→ **THE REQUEST**: Find the string "name" in the data, then copy every line where it is found.

→ **GIVEN DATA**:
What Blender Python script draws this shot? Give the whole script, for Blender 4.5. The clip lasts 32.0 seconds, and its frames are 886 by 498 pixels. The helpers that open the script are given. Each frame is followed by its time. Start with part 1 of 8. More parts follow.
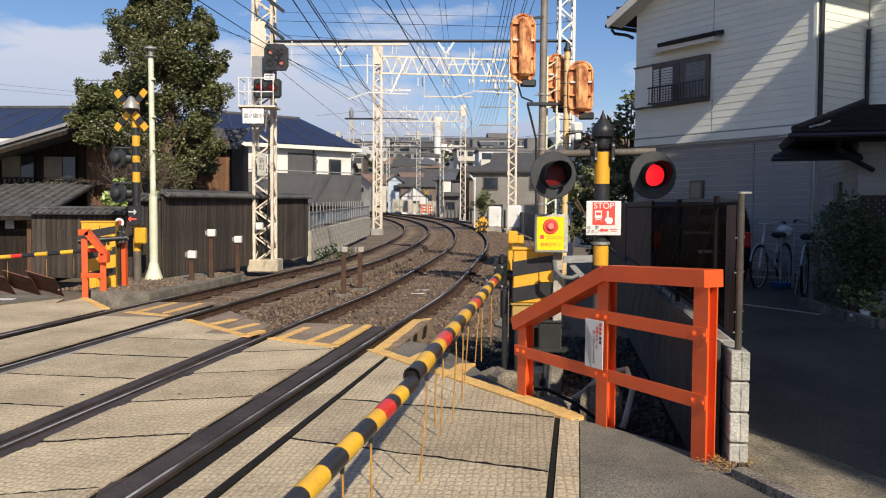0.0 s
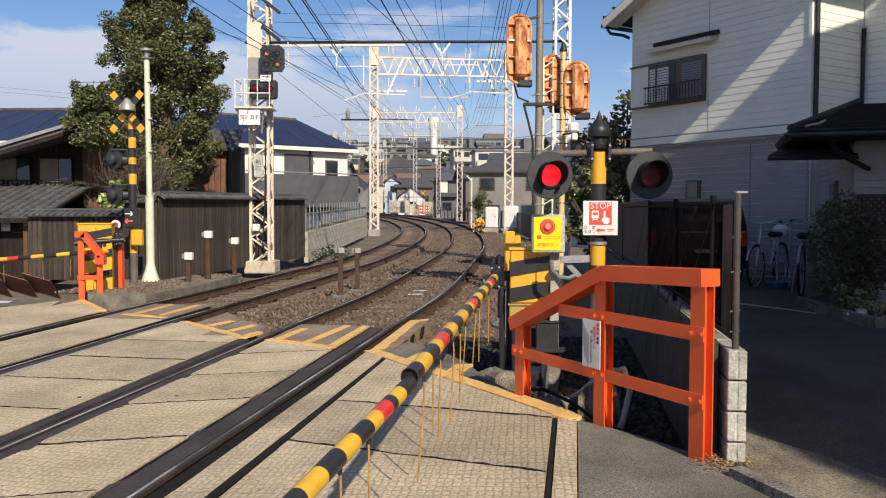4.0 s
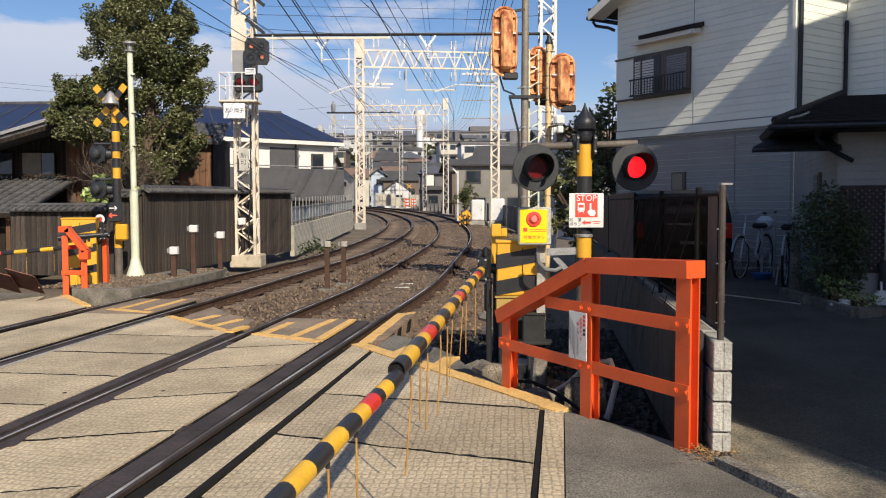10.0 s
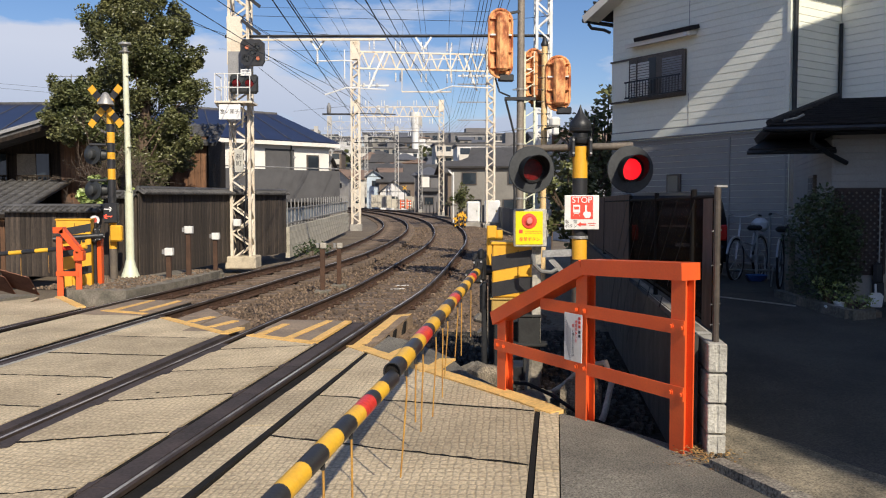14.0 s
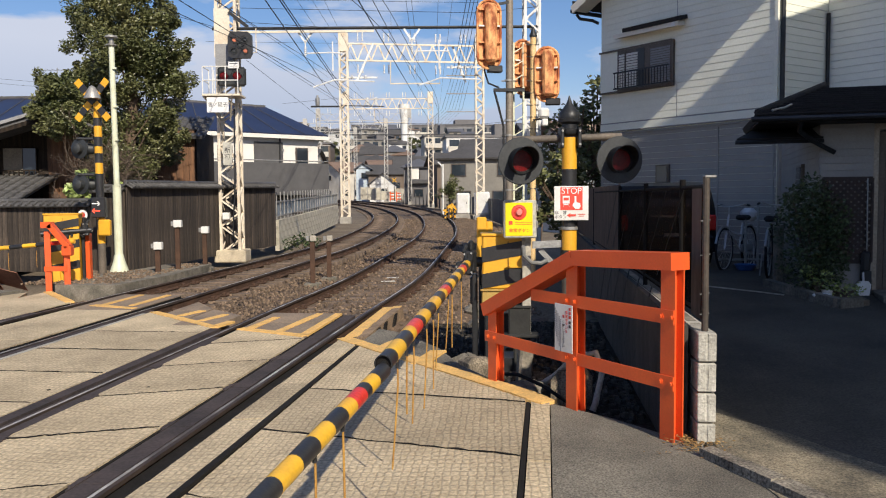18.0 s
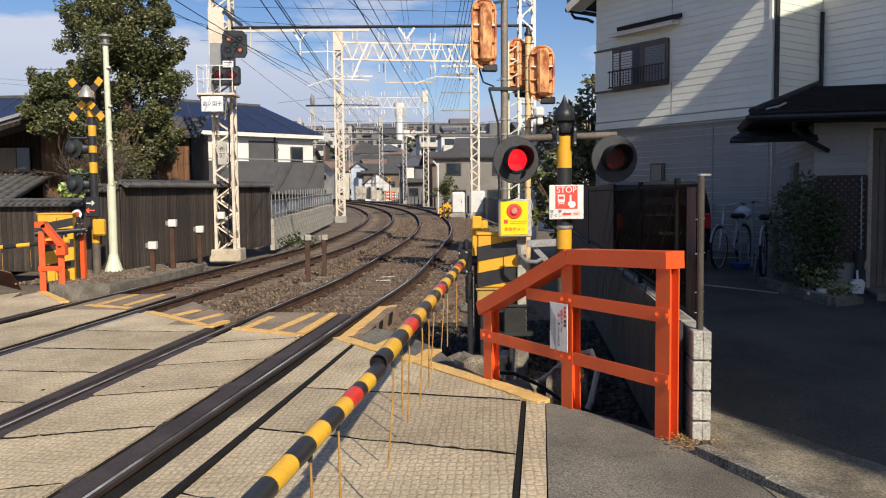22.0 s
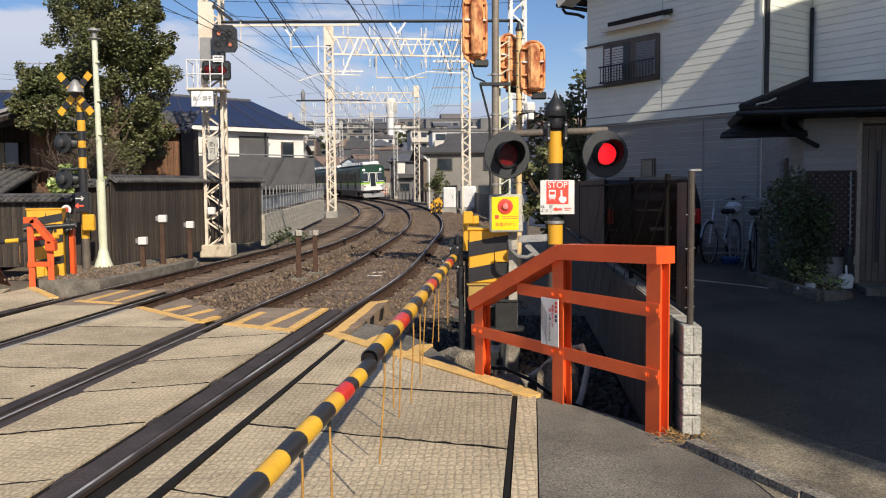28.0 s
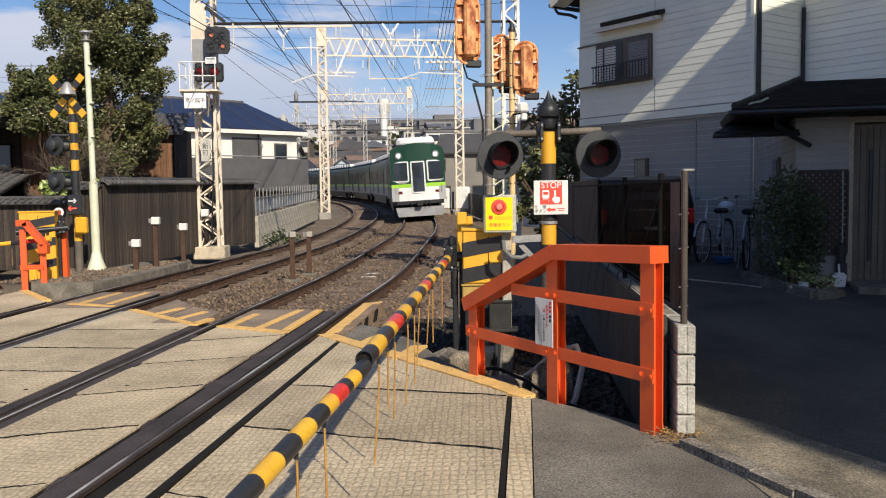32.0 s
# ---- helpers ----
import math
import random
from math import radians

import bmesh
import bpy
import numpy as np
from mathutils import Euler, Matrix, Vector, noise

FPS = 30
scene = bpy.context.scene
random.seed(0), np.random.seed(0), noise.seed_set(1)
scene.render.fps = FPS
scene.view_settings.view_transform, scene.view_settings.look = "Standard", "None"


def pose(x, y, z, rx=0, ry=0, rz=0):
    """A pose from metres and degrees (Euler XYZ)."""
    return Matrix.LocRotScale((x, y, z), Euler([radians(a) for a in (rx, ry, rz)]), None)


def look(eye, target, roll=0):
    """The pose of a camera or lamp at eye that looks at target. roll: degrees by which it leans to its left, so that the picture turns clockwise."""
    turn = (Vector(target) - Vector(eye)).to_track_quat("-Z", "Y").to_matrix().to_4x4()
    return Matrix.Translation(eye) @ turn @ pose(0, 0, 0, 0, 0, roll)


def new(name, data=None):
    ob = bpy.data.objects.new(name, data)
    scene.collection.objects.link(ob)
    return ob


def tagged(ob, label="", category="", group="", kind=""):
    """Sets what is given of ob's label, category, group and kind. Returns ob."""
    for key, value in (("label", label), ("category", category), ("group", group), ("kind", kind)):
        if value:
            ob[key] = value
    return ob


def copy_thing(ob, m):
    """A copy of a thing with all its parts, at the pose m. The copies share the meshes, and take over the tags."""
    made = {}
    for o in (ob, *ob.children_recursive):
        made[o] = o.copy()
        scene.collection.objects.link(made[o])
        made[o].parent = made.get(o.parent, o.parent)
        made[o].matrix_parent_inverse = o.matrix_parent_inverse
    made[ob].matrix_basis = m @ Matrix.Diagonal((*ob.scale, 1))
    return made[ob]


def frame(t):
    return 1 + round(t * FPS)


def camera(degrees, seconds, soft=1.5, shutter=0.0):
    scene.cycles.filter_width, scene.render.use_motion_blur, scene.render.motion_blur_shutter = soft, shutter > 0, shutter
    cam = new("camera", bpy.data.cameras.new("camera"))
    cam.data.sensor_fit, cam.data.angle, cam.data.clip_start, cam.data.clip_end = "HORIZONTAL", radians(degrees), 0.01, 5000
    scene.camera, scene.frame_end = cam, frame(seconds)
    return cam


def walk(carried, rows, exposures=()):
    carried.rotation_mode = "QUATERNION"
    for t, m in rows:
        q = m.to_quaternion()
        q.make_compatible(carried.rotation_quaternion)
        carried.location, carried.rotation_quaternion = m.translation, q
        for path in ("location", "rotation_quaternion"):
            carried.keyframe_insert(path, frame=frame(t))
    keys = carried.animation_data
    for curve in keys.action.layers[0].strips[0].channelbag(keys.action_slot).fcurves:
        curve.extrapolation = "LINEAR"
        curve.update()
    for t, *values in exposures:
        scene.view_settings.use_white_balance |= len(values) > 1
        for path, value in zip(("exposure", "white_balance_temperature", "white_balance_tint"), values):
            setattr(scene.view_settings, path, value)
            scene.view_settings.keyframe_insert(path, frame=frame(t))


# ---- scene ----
# The camera stands still in the hand and turns a little to the right.
cam = camera(55.82, 32.0, soft=1.1)
EYE = (0.0, 0.0, 1.79)
PATH = [
    (0, 87.292, -0.343, 0.016), (0.5, 87.178, -0.291, 0.049), (1, 87.038, -0.221, -0.067), (1.5, 87.172, -0.15, -0.158), (2, 87.242, -0.197, -0.133),
    (2.5, 87.2, -0.204, -0.267), (3, 87.337, -0.099, -0.291), (3.5, 87.342, -0.087, -0.222), (5.5, 87.25, -0.162, -0.217), (6, 87.21, -0.131, -0.364),
    (6.5, 87.154, -0.122, -0.448), (7, 87.03, -0.079, -0.603), (7.5, 87.206, -0.102, -0.746), (8, 87.185, -0.21, -0.619), (8.5, 86.982, -0.112, -0.711),
    (9, 86.909, -0.013, -0.906), (9.5, 86.887, 0.036, -1.062), (10, 86.856, 0.134, -1.137), (10.5, 86.853, 0.296, -1.248), (11, 86.878, 0.318, -1.269),
    (11.5, 86.921, 0.244, -1.207), (12, 86.858, 0.256, -1.155), (12.5, 86.864, 0.206, -1.159), (13, 86.917, 0.165, -1.156), (13.5, 86.929, 0.112, -1.309),
    (14, 86.968, 0.032, -1.439), (14.5, 86.95, 0.061, -1.523), (16.5, 86.652, 0.391, -1.992), (17, 86.557, 0.435, -2.133), (17.5, 86.468, 0.422, -2.157),
    (18, 86.411, 0.447, -2.143), (18.5, 86.427, 0.47, -2.256), (19, 86.58, 0.567, -2.254), (19.5, 86.566, 0.51, -2.2), (20, 86.586, 0.501, -2.323),
    (20.5, 86.6, 0.579, -2.417), (21, 86.507, 0.583, -2.328), (21.5, 86.428, 0.661, -2.373), (22, 86.338, 0.526, -2.474), (22.5, 86.429, 0.43, -2.367),
    (23, 86.386, 0.482, -2.445), (23.5, 86.288, 0.522, -2.627), (24, 86.313, 0.475, -2.542), (24.5, 86.265, 0.452, -2.662), (25, 86.162, 0.43, -2.959),
    (25.5, 86.116, 0.387, -3.007), (27.5, 86.077, 0.525, -3.072), (28, 86.01, 0.526, -3.083), (28.5, 86.022, 0.592, -3.256), (29, 86.027, 0.655, -3.216),
    (29.5, 85.877, 0.619, -3.226), (30, 85.992, 0.665, -3.33), (30.5, 86.077, 0.726, -3.392), (31, 86.155, 0.785, -3.476), (31.5, 86.162, 0.773, -3.578),
    (32, 86.059, 0.795, -3.517),
]
walk(cam, [(t, pose(*EYE, rx, ry, rz)) for t, rx, ry, rz in PATH])

# ---- light ----
SUN = Vector((0.36, -0.933, 0.70)).normalized()
world = bpy.data.worlds.new("sky")
scene.world = world
world.use_nodes = True
wn = world.node_tree.nodes
wl = world.node_tree.links
sky = wn.new("ShaderNodeTexSky")
sky.sky_type = "NISHITA"
sky.sun_disc = False
sky.sun_elevation = math.asin(SUN.z)
sky.sun_rotation = math.atan2(SUN.x, SUN.y)
sky.air_density, sky.dust_density, sky.ozone_density = 1.0, 0.6, 1.6
# clouds low over the horizon: billows that thin out upwards
tc = wn.new("ShaderNodeTexCoord")
mp = wn.new("ShaderNodeMapping")
mp.inputs["Scale"].default_value = (2.6, 2.6, 8.5)
mp.inputs["Location"].default_value = (1.35, 0.55, 0.2)
nz = wn.new("ShaderNodeTexNoise")
nz.inputs["Scale"].default_value, nz.inputs["Detail"].default_value, nz.inputs["Roughness"].default_value = 1.5, 9.0, 0.56
sep = wn.new("ShaderNodeSeparateXYZ")
band = wn.new("ShaderNodeMapRange")
band.inputs[1].default_value, band.inputs[2].default_value = 0.09, 0.215
band.inputs[3].default_value, band.inputs[4].default_value = 0.105, -0.13
add = wn.new("ShaderNodeMath")
add.operation = "ADD"
rp = wn.new("ShaderNodeValToRGB")
rp.color_ramp.elements[0].position, rp.color_ramp.elements[1].position = 0.47, 0.57
rp.color_ramp.elements[1].color = (0.88, 0.88, 0.88, 1)
shade = wn.new("ShaderNodeMapRange")
shade.inputs[1].default_value, shade.inputs[2].default_value = 0.05, 0.17
tone = wn.new("ShaderNodeMix")
tone.data_type = "RGBA"
tone.inputs[6].default_value, tone.inputs[7].default_value = (4.0, 4.65, 6.4, 1), (6.7, 7.0, 8.1, 1)
mix = wn.new("ShaderNodeMix")
mix.data_type = "RGBA"
bg = wn["Background"]
bg.inputs[1].default_value = 0.097
wl.new(tc.outputs["Generated"], mp.inputs[0])
wl.new(mp.outputs[0], nz.inputs["Vector"])
wl.new(tc.outputs["Generated"], sep.inputs[0])
wl.new(sep.outputs["Z"], band.inputs[0])
wl.new(sep.outputs["Z"], shade.inputs[0])
wl.new(nz.outputs["Fac"], add.inputs[0])
wl.new(band.outputs[0], add.inputs[1])
wl.new(add.outputs[0], rp.inputs[0])
wl.new(rp.outputs[0], mix.inputs[0])
wl.new(shade.outputs[0], tone.inputs[0])
wl.new(tone.outputs[2], mix.inputs[7])
hsv = wn.new("ShaderNodeHueSaturation")
hsv.inputs["Saturation"].default_value = 1.24
wl.new(sky.outputs[0], hsv.inputs["Color"])
tint = wn.new("ShaderNodeMix")
tint.data_type, tint.blend_type = "RGBA", "MULTIPLY"
tint.inputs[0].default_value = 1.0
tint.inputs[7].default_value = (1.05, 0.975, 1.10, 1)
wl.new(hsv.outputs[0], tint.inputs[6])
wl.new(tint.outputs[2], mix.inputs[6])
wl.new(mix.outputs[2], bg.inputs[0])

sun = new("sun", bpy.data.lights.new("sun", "SUN"))
sun.data.energy, sun.data.angle, sun.data.color = 5.0, radians(0.55), (1.0, 0.90, 0.75)
sun.matrix_basis = look((0, 0, 30), Vector((0, 0, 30)) - SUN)
scene.view_settings.exposure = 0.02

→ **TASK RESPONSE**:
def new(name, data=None):
    ob = bpy.data.objects.new(name, data)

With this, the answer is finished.